Objective —
Images should be left out, and everything else in the listing reproduced exactly.

Collected material —
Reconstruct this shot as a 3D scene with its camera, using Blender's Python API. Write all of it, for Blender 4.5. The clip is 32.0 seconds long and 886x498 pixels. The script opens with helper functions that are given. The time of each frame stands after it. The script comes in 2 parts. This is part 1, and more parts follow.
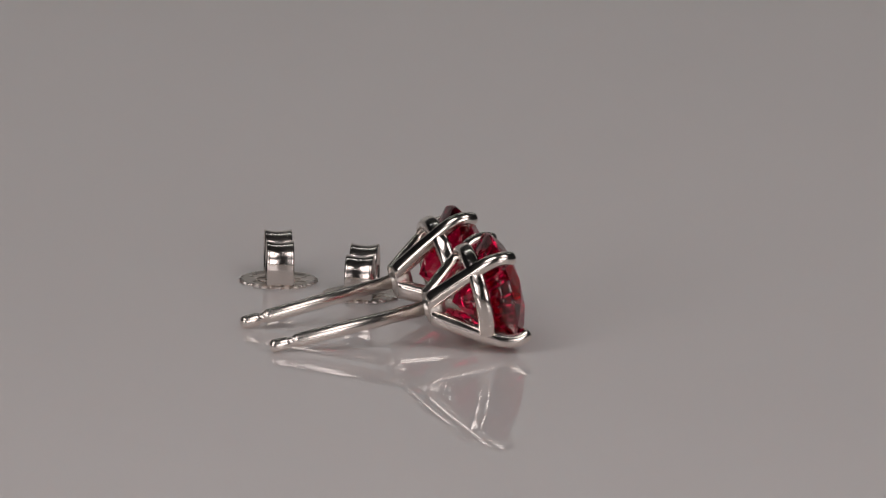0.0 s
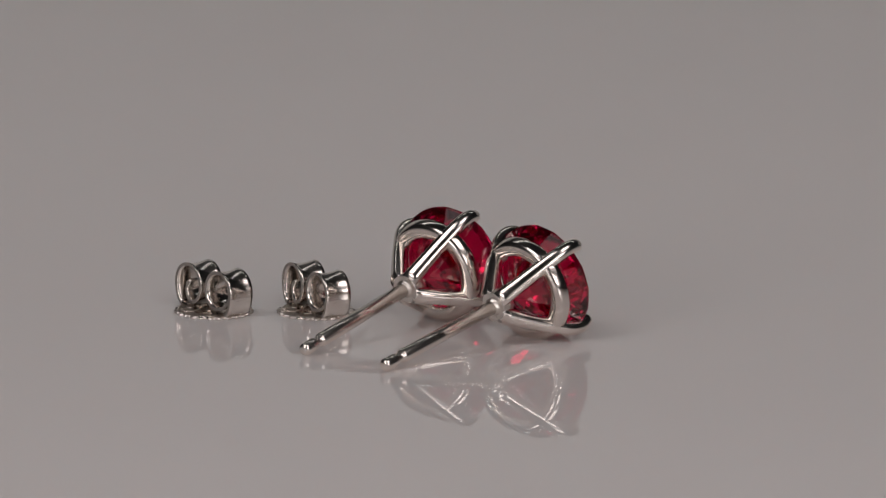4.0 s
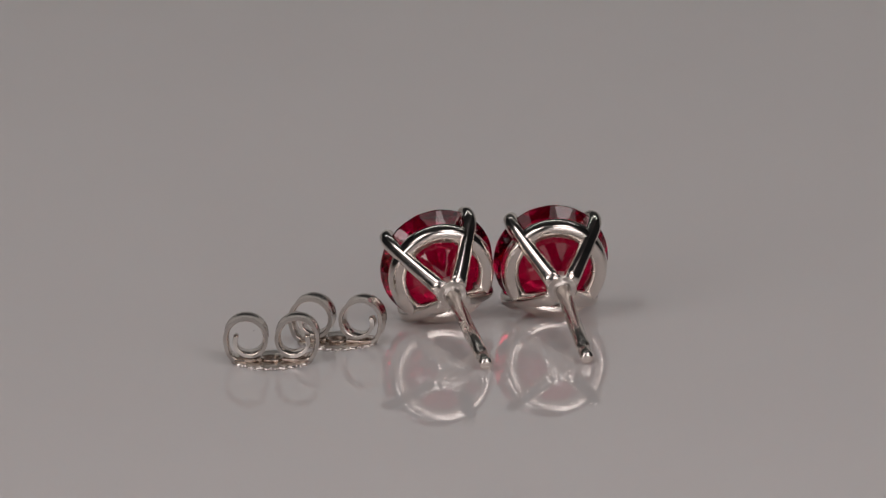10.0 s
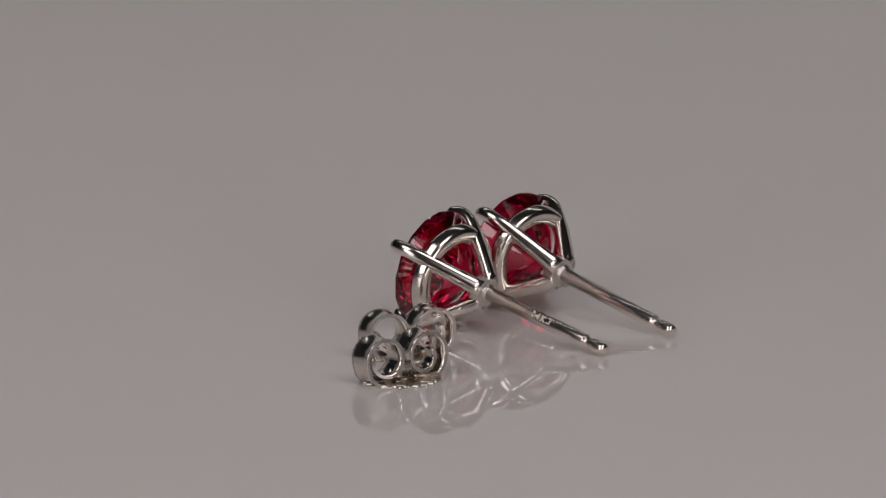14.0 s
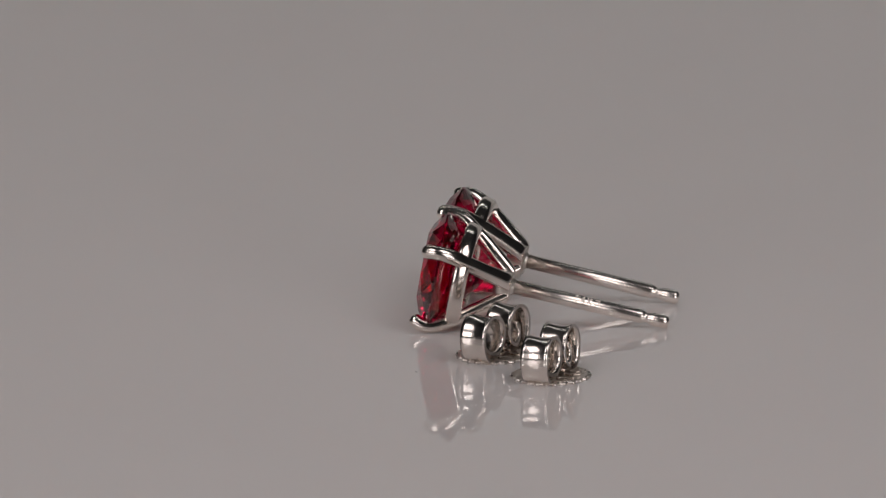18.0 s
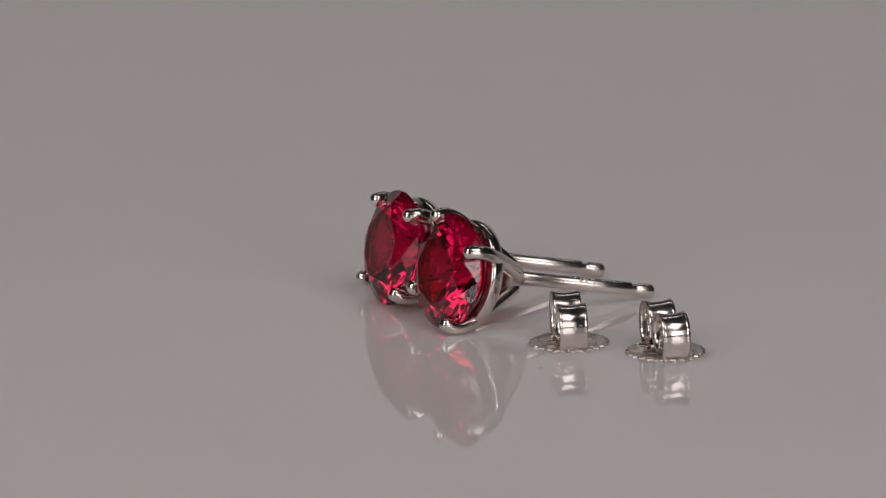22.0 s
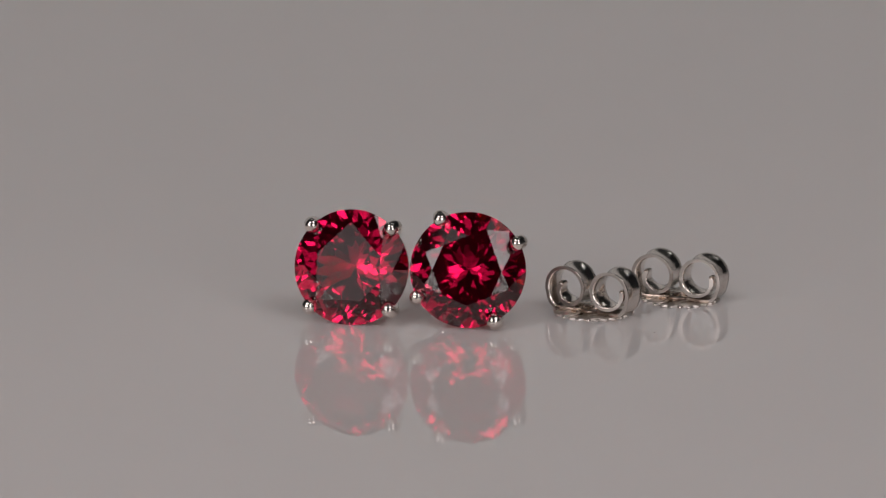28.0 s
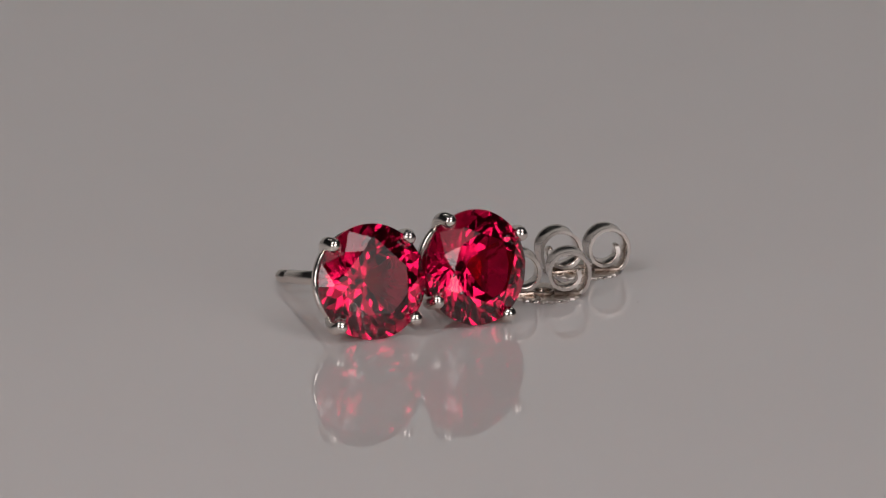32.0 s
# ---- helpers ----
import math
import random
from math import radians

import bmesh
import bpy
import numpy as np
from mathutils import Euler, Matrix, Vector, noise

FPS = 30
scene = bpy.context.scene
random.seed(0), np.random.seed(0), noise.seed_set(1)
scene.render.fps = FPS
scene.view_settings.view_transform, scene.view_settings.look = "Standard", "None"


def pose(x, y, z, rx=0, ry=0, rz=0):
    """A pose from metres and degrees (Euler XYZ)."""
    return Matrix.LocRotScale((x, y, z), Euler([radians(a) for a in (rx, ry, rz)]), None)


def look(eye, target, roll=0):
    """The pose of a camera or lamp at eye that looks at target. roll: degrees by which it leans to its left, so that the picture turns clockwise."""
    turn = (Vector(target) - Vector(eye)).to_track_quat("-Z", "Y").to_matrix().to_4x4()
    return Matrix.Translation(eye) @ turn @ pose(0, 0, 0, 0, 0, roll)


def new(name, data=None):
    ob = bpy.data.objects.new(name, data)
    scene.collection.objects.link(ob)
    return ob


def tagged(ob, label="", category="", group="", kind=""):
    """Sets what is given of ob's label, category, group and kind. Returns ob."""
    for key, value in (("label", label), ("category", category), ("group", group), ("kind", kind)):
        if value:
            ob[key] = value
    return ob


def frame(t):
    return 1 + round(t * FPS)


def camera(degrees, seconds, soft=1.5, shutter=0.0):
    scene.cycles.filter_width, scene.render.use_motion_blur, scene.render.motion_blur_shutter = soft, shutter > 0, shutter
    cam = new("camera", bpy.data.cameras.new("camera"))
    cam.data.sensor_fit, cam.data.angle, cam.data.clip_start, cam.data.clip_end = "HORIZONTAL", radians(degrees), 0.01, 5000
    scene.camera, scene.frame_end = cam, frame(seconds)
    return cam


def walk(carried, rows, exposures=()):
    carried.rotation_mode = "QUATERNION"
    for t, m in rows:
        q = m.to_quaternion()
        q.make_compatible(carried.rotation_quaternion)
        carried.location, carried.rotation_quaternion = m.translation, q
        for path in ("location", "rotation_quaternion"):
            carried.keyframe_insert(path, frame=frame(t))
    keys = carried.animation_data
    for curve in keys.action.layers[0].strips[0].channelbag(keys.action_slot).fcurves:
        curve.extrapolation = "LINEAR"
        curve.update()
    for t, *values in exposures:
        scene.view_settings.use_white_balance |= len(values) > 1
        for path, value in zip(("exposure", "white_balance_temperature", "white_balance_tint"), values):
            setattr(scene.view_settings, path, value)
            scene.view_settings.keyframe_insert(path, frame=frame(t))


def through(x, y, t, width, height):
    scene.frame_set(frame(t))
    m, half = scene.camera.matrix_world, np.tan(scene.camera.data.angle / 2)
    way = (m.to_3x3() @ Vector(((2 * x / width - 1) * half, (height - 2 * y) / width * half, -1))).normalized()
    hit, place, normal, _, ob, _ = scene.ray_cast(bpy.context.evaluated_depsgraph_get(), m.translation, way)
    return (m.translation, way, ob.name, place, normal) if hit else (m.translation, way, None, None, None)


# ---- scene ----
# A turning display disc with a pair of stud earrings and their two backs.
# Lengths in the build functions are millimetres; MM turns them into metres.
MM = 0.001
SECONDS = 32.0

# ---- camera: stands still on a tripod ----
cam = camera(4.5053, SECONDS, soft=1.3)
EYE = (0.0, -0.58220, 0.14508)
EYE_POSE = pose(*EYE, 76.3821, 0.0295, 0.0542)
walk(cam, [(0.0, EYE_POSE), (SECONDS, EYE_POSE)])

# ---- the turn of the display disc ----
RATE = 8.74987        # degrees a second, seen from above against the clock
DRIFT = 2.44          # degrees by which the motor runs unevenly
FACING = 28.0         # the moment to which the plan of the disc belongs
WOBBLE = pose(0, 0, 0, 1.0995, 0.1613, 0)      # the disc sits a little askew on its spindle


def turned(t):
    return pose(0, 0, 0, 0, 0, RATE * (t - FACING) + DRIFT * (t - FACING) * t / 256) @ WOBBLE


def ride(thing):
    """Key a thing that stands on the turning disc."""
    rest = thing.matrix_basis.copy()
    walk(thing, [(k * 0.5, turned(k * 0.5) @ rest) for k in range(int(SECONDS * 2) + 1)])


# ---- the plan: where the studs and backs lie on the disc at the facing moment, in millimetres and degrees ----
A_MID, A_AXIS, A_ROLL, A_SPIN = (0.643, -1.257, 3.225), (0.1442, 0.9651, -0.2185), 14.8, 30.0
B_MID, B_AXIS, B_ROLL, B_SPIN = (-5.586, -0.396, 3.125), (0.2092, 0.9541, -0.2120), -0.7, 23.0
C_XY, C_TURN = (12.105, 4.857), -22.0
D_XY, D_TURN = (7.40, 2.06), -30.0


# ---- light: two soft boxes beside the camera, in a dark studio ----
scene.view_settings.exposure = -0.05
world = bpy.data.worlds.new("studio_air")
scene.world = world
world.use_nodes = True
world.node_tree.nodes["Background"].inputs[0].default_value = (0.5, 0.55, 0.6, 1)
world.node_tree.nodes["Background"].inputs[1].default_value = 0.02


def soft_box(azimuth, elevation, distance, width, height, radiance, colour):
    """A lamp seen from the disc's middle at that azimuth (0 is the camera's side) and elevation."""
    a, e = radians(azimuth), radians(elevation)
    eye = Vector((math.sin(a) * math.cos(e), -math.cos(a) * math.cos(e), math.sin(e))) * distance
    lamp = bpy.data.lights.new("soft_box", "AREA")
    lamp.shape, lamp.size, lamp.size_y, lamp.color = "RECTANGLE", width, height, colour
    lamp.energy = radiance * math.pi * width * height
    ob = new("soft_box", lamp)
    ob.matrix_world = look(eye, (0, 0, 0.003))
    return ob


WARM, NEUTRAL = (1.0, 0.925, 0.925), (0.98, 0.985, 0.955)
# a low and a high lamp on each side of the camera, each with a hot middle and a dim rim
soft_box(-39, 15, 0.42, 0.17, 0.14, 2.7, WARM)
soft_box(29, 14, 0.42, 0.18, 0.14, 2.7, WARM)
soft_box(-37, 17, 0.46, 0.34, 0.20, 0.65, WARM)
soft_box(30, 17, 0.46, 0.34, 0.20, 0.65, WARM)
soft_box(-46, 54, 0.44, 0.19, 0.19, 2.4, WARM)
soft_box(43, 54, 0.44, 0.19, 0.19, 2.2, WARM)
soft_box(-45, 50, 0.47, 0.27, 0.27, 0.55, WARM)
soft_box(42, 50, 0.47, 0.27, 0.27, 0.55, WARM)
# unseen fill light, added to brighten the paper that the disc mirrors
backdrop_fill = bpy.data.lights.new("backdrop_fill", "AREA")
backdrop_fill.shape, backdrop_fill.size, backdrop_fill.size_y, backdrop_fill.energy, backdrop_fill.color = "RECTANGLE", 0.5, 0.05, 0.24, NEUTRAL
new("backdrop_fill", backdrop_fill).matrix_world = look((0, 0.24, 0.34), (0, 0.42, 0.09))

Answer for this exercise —
Reconstruct this shot as a 3D scene with its camera, using Blender's Python API. Write all of it, for Blender 4.5. The clip is 32.0 seconds long and 886x498 pixels. The script opens with helper functions that are given. The time of each frame stands after it. The script comes in 2 parts. This is part 1, and more parts follow.
0.0 s
4.0 s
10.0 s
14.0 s
18.0 s
22.0 s
28.0 s
32.0 s
# ---- helpers ----
import math
import random
from math import radians

import bmesh
import bpy
import numpy as np
from mathutils import Euler, Matrix, Vector, noise

FPS = 30
scene = bpy.context.scene
random.seed(0), np.random.seed(0), noise.seed_set(1)
scene.render.fps = FPS
scene.view_settings.view_transform, scene.view_settings.look = "Standard", "None"


def pose(x, y, z, rx=0, ry=0, rz=0):
    """A pose from metres and degrees (Euler XYZ)."""
    return Matrix.LocRotScale((x, y, z), Euler([radians(a) for a in (rx, ry, rz)]), None)


def look(eye, target, roll=0):
    """The pose of a camera or lamp at eye that looks at target. roll: degrees by which it leans to its left, so that the picture turns clockwise."""
    turn = (Vector(target) - Vector(eye)).to_track_quat("-Z", "Y").to_matrix().to_4x4()
    return Matrix.Translation(eye) @ turn @ pose(0, 0, 0, 0, 0, roll)


def new(name, data=None):
    ob = bpy.data.objects.new(name, data)
    scene.collection.objects.link(ob)
    return ob


def tagged(ob, label="", category="", group="", kind=""):
    """Sets what is given of ob's label, category, group and kind. Returns ob."""
    for key, value in (("label", label), ("category", category), ("group", group), ("kind", kind)):
        if value:
            ob[key] = value
    return ob


def frame(t):
    return 1 + round(t * FPS)


def camera(degrees, seconds, soft=1.5, shutter=0.0):
    scene.cycles.filter_width, scene.render.use_motion_blur, scene.render.motion_blur_shutter = soft, shutter > 0, shutter
    cam = new("camera", bpy.data.cameras.new("camera"))
    cam.data.sensor_fit, cam.data.angle, cam.data.clip_start, cam.data.clip_end = "HORIZONTAL", radians(degrees), 0.01, 5000
    scene.camera, scene.frame_end = cam, frame(seconds)
    return cam


def walk(carried, rows, exposures=()):
    carried.rotation_mode = "QUATERNION"
    for t, m in rows:
        q = m.to_quaternion()
        q.make_compatible(carried.rotation_quaternion)
        carried.location, carried.rotation_quaternion = m.translation, q
        for path in ("location", "rotation_quaternion"):
            carried.keyframe_insert(path, frame=frame(t))
    keys = carried.animation_data
    for curve in keys.action.layers[0].strips[0].channelbag(keys.action_slot).fcurves:
        curve.extrapolation = "LINEAR"
        curve.update()
    for t, *values in exposures:
        scene.view_settings.use_white_balance |= len(values) > 1
        for path, value in zip(("exposure", "white_balance_temperature", "white_balance_tint"), values):
            setattr(scene.view_settings, path, value)
            scene.view_settings.keyframe_insert(path, frame=frame(t))


def through(x, y, t, width, height):
    scene.frame_set(frame(t))
    m, half = scene.camera.matrix_world, np.tan(scene.camera.data.angle / 2)
    way = (m.to_3x3() @ Vector(((2 * x / width - 1) * half, (height - 2 * y) / width * half, -1))).normalized()
    hit, place, normal, _, ob, _ = scene.ray_cast(bpy.context.evaluated_depsgraph_get(), m.translation, way)
    return (m.translation, way, ob.name, place, normal) if hit else (m.translation, way, None, None, None)


# ---- scene ----
# A turning display disc with a pair of stud earrings and their two backs.
# Lengths in the build functions are millimetres; MM turns them into metres.
MM = 0.001
SECONDS = 32.0

# ---- camera: stands still on a tripod ----
cam = camera(4.5053, SECONDS, soft=1.3)
EYE = (0.0, -0.58220, 0.14508)
EYE_POSE = pose(*EYE, 76.3821, 0.0295, 0.0542)
walk(cam, [(0.0, EYE_POSE), (SECONDS, EYE_POSE)])

# ---- the turn of the display disc ----
RATE = 8.74987        # degrees a second, seen from above against the clock
DRIFT = 2.44          # degrees by which the motor runs unevenly
FACING = 28.0         # the moment to which the plan of the disc belongs
WOBBLE = pose(0, 0, 0, 1.0995, 0.1613, 0)      # the disc sits a little askew on its spindle


def turned(t):
    return pose(0, 0, 0, 0, 0, RATE * (t - FACING) + DRIFT * (t - FACING) * t / 256) @ WOBBLE


def ride(thing):
    """Key a thing that stands on the turning disc."""
    rest = thing.matrix_basis.copy()
    walk(thing, [(k * 0.5, turned(k * 0.5) @ rest) for k in range(int(SECONDS * 2) + 1)])


# ---- the plan: where the studs and backs lie on the disc at the facing moment, in millimetres and degrees ----
A_MID, A_AXIS, A_ROLL, A_SPIN = (0.643, -1.257, 3.225), (0.1442, 0.9651, -0.2185), 14.8, 30.0
B_MID, B_AXIS, B_ROLL, B_SPIN = (-5.586, -0.396, 3.125), (0.2092, 0.9541, -0.2120), -0.7, 23.0
C_XY, C_TURN = (12.105, 4.857), -22.0
D_XY, D_TURN = (7.40, 2.06), -30.0


# ---- light: two soft boxes beside the camera, in a dark studio ----
scene.view_settings.exposure = -0.05
world = bpy.data.worlds.new("studio_air")
scene.world = world
world.use_nodes = True
world.node_tree.nodes["Background"].inputs[0].default_value = (0.5, 0.55, 0.6, 1)
world.node_tree.nodes["Background"].inputs[1].default_value = 0.02


def soft_box(azimuth, elevation, distance, width, height, radiance, colour):
    """A lamp seen from the disc's middle at that azimuth (0 is the camera's side) and elevation."""
    a, e = radians(azimuth), radians(elevation)
    eye = Vector((math.sin(a) * math.cos(e), -math.cos(a) * math.cos(e), math.sin(e))) * distance
    lamp = bpy.data.lights.new("soft_box", "AREA")
    lamp.shape, lamp.size, lamp.size_y, lamp.color = "RECTANGLE", width, height, colour
    lamp.energy = radiance * math.pi * width * height
    ob = new("soft_box", lamp)
    ob.matrix_world = look(eye, (0, 0, 0.003))
    return ob


WARM, NEUTRAL = (1.0, 0.925, 0.925), (0.98, 0.985, 0.955)
# a low and a high lamp on each side of the camera, each with a hot middle and a dim rim
soft_box(-39, 15, 0.42, 0.17, 0.14, 2.7, WARM)
soft_box(29, 14, 0.42, 0.18, 0.14, 2.7, WARM)
soft_box(-37, 17, 0.46, 0.34, 0.20, 0.65, WARM)
soft_box(30, 17, 0.46, 0.34, 0.20, 0.65, WARM)
soft_box(-46, 54, 0.44, 0.19, 0.19, 2.4, WARM)
soft_box(43, 54, 0.44, 0.19, 0.19, 2.2, WARM)
soft_box(-45, 50, 0.47, 0.27, 0.27, 0.55, WARM)
soft_box(42, 50, 0.47, 0.27, 0.27, 0.55, WARM)
# unseen fill light, added to brighten the paper that the disc mirrors
backdrop_fill = bpy.data.lights.new("backdrop_fill", "AREA")
backdrop_fill.shape, backdrop_fill.size, backdrop_fill.size_y, backdrop_fill.energy, backdrop_fill.color = "RECTANGLE", 0.5, 0.05, 0.24, NEUTRAL
new("backdrop_fill", backdrop_fill).matrix_world = look((0, 0.24, 0.34), (0, 0.42, 0.09))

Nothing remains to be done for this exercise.